2019年、即位儀式、大嘗祭など「代替わり」の一連の儀式が「国事行為」「皇室行事」として国費が使われるが、これに対する税金の支出は明らかに違憲行為だとして、全国の宗教者、市民ら241人が国を相手取り、公金支出の差し止めと一人当たり1万円の損害賠償を求める訴訟を12月10日、東京地裁に提訴した。
 原告は、「一連の儀式が憲法の『政教分離原則』『主権在民原則』からみて、多くの問題をはらんでおり、これに対する税金の支出は明らかな違憲行為である」とし、「主権者ならびに納税者として、一連の儀式に対する税金の支出に対する差し止め請求と、すでに着々と準備が進んでいることに対する精神的苦痛などの被害に対する賠償を求める」と訴訟を提起。

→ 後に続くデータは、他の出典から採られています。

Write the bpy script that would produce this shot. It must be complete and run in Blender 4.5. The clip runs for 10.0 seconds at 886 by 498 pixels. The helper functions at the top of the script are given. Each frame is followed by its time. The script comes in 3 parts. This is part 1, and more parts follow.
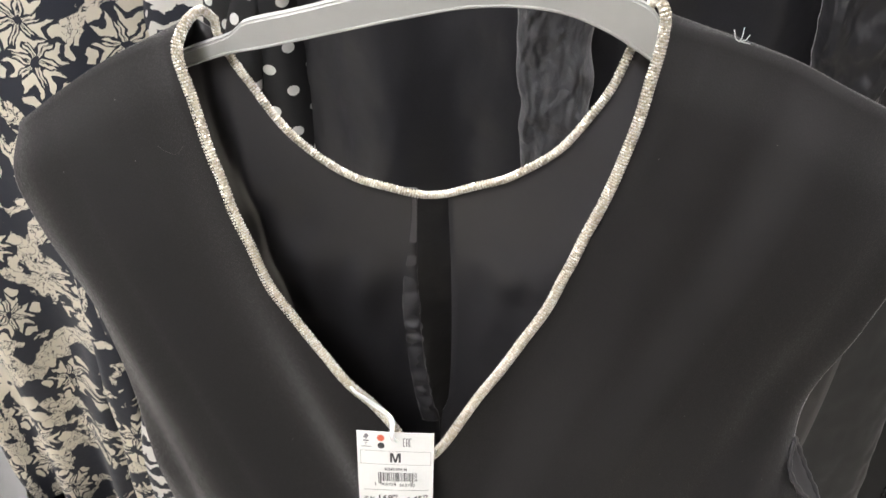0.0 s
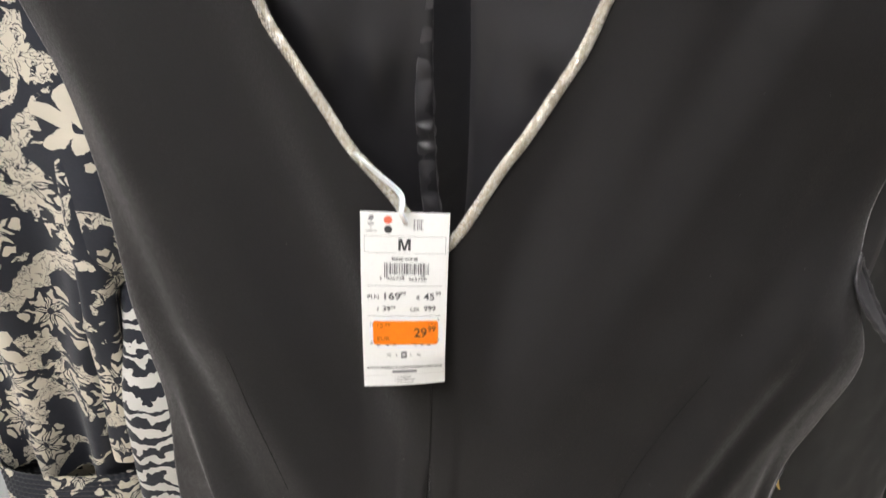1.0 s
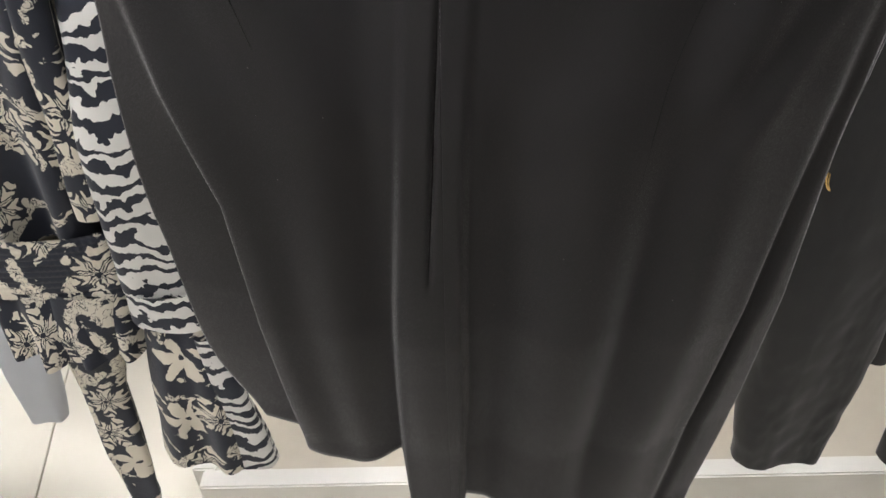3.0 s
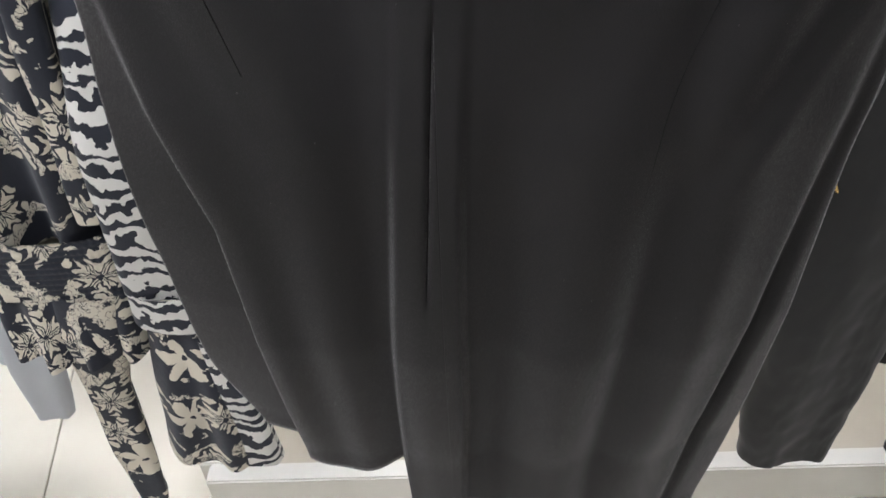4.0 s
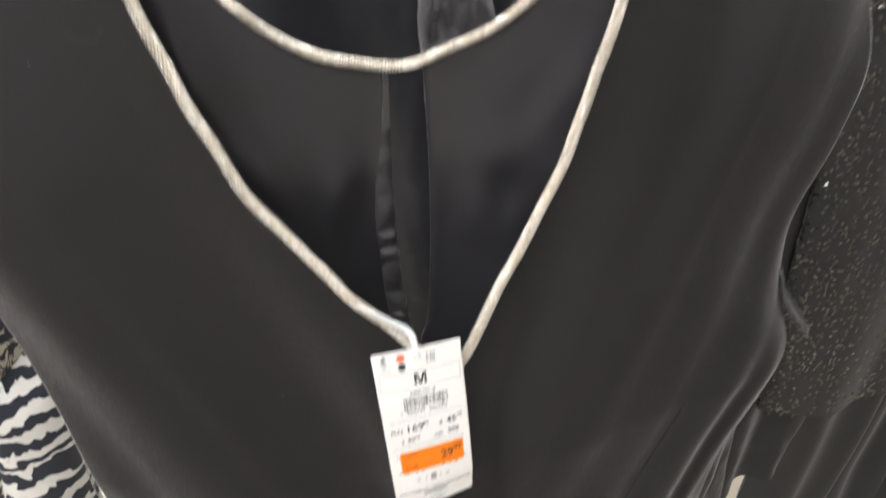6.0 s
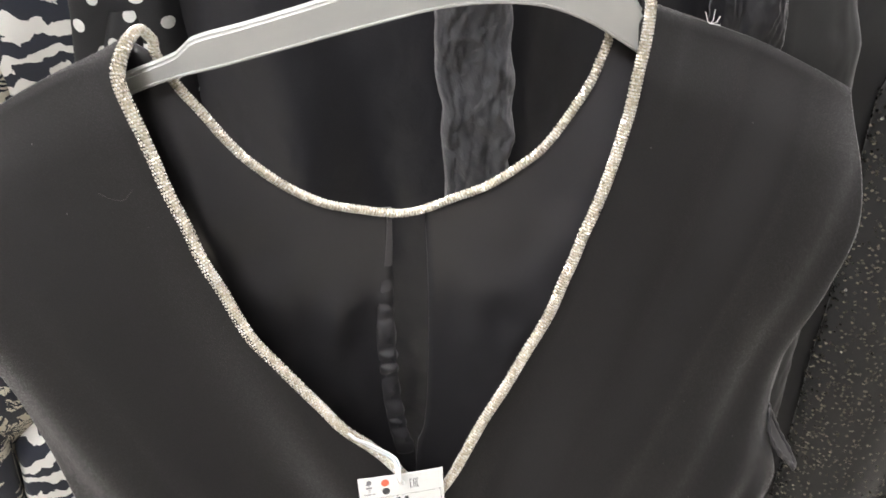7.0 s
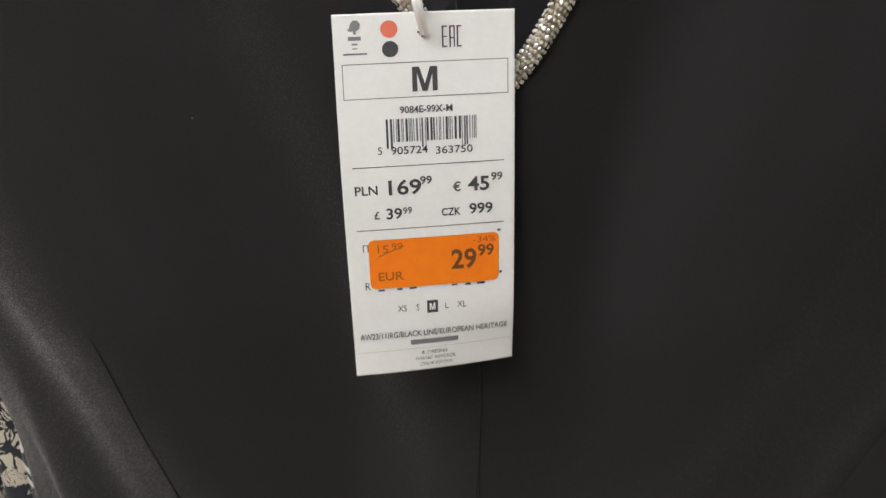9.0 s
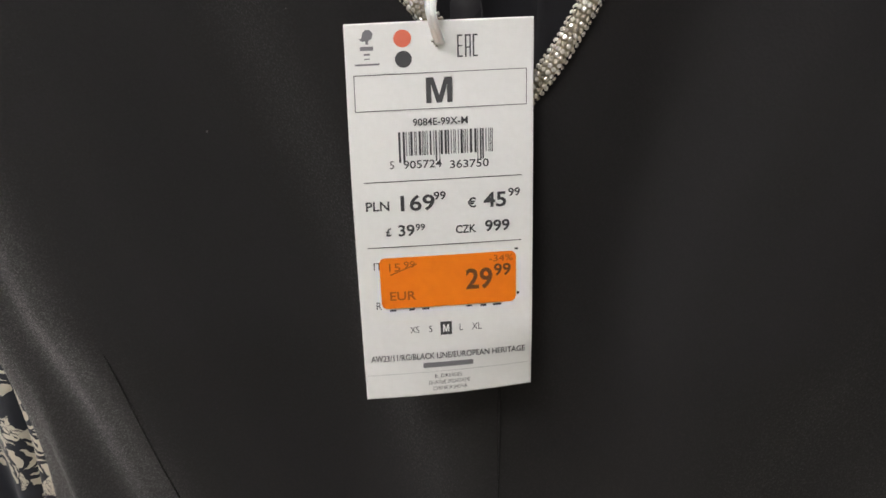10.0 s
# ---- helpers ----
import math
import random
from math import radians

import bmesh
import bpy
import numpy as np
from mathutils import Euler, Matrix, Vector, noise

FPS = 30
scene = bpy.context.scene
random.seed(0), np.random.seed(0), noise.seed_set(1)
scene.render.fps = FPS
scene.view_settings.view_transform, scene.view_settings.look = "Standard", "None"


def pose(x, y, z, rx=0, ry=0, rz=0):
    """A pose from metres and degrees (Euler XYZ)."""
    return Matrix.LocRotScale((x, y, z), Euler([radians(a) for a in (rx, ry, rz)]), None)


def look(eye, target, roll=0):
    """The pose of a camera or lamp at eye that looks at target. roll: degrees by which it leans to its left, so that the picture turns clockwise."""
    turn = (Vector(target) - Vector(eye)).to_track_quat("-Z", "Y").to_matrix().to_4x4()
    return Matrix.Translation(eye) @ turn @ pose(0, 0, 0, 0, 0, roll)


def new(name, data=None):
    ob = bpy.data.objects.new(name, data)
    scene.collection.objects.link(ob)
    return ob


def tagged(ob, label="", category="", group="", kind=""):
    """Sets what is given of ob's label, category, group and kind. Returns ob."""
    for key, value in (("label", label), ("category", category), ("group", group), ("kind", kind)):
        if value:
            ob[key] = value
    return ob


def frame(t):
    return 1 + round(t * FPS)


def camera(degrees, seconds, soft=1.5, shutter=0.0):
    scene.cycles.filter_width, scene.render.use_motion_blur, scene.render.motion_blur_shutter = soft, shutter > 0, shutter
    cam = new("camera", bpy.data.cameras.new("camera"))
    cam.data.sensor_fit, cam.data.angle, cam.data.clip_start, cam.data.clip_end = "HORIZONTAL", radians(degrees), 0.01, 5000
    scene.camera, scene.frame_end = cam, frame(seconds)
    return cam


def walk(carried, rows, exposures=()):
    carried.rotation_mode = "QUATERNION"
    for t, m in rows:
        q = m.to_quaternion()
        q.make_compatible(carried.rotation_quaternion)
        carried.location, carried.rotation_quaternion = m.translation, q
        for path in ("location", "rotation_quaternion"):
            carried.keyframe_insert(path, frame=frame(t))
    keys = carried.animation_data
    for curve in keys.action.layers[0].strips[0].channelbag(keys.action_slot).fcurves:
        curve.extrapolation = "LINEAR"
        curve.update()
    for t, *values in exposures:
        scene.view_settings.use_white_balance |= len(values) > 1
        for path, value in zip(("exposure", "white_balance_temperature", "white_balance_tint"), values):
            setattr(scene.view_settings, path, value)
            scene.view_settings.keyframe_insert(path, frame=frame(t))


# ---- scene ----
cam = camera(62.0, 10.0, 1.5, 0.4)
PATH = [
    (0, (0.0473, -0.2528, 1.4993), (-0.0973, 1.3676, 0.3360), -0.05),
    (0.1, (0.0478, -0.2505, 1.5004), (-0.1014, 1.3572, 0.3200), -0.01),
    (0.2, (0.0485, -0.2530, 1.4871), (-0.1035, 1.3532, 0.3051), 0.19),
    (0.3, (0.0493, -0.2572, 1.4689), (-0.1050, 1.3514, 0.2906), 0.47),
    (0.5, (0.0507, -0.2641, 1.4374), (-0.1078, 1.3456, 0.2610), 0.97),
    (1, (0.0431, -0.2898, 1.3550), (-0.1105, 1.4251, 0.3374), 0.88),
    (1.5, (0.0497, -0.2903, 1.3242), (-0.1207, 1.4290, 0.3168), 1.02),
    (2, (0.0453, -0.2909, 1.2796), (-0.0863, 1.3853, 0.1966), 0.12),
    (2.5, (0.0438, -0.2879, 1.2231), (-0.0822, 1.2621, -0.0345), -0.56),
    (3, (0.0333, -0.3005, 1.1613), (-0.0755, 1.2411, -0.1082), -0.81),
    (3.2, (0.0337, -0.2941, 1.1615), (-0.0804, 1.1972, -0.1663), -0.94),
    (4.3, (0.0380, -0.2818, 1.1872), (-0.0824, 1.2563, -0.0854), -1.95),
    (4.5, (0.0384, -0.2864, 1.2053), (-0.0683, 1.2975, -0.0112), -2.31),
    (5, (0.0333, -0.2770, 1.2673), (-0.0163, 1.3016, 0.0403), -0.86),
    (5.5, (-0.0024, -0.2239, 1.3729), (0.1303, 1.1996, -0.0256), -2.52),
    (6, (-0.0437, -0.2348, 1.4295), (0.3390, 1.3307, 0.2450), -0.81),
    (6.2, (-0.0357, -0.2299, 1.4714), (0.3518, 1.3408, 0.2955), 0.14),
    (7.3, (-0.0189, -0.2287, 1.4869), (0.2244, 1.4357, 0.4050), 0.02),
    (7.5, (-0.0198, -0.2297, 1.4779), (0.2207, 1.4562, 0.4292), -0.58),
    (8, (-0.0442, -0.2094, 1.4014), (0.2964, 1.4078, 0.2750), 3.95),
    (8.3, (-0.0256, -0.2136, 1.3349), (0.1977, 1.4421, 0.2353), 1.64),
    (8.5, (-0.0057, -0.1976, 1.2930), (0.0815, 1.4570, 0.1728), -0.04),
    (9, (0.0085, -0.1697, 1.2329), (-0.0395, 1.5908, 0.2851), -0.76),
    (9.5, (0.0172, -0.1533, 1.2245), (-0.1430, 1.6388, 0.3512), -1.38),
    (10, (0.0152, -0.1621, 1.2294), (-0.1571, 1.6131, 0.3244), -1.94),
]
walk(cam, [(t, look(e, g, r)) for t, e, g, r in PATH], [(0, 0.08, 6500, 10), (1.6, 0.1, 6500, 10), (2.4, 0.22, 6350, 10), (3.2, -0.22, 6300, 10), (4.5, -0.08, 5950, 10), (5, 0.48, 6500, 10), (5.5, 0.2, 6500, 10), (8.2, 0.05, 6500, 10), (9, -0.5, 6500, 10), (10, -0.57, 6500, 10)])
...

 記者会見で代理人弁護士は「今回の訴訟でいちばん中心となるのが政教分離」だと指摘。「国が一宗教とコミットすることにならないか。天皇が憲法の中でどういう立場か、どういう地位を与えられているか、何が許されているのかという点から問題提起できればと思ってる」と語った。
 一般原告として会見にのぞんだ日本基督教団牧師の堀江有里氏は「一人の牧師として、税金を使って宗教儀式を行うこと、納税者すべてが巻き込まれていくこと、それに反対することもできない状況に、憂いをもつ」と表明。「私が所属する日本基督教団は、戦時下、天皇の名のもとに戦争協力に邁進(まいしん)してきた。内部的には沖縄の諸教会を切り捨て、植民地政策の先鋒となる役割をしてきた。特に簡単に国家神道と結びついてしまう有り様、大きなものに巻き込まれていく体質を自ら振り返りながら、この罪責の上に自分自身があることを忘れてはならないと思っている」と語った。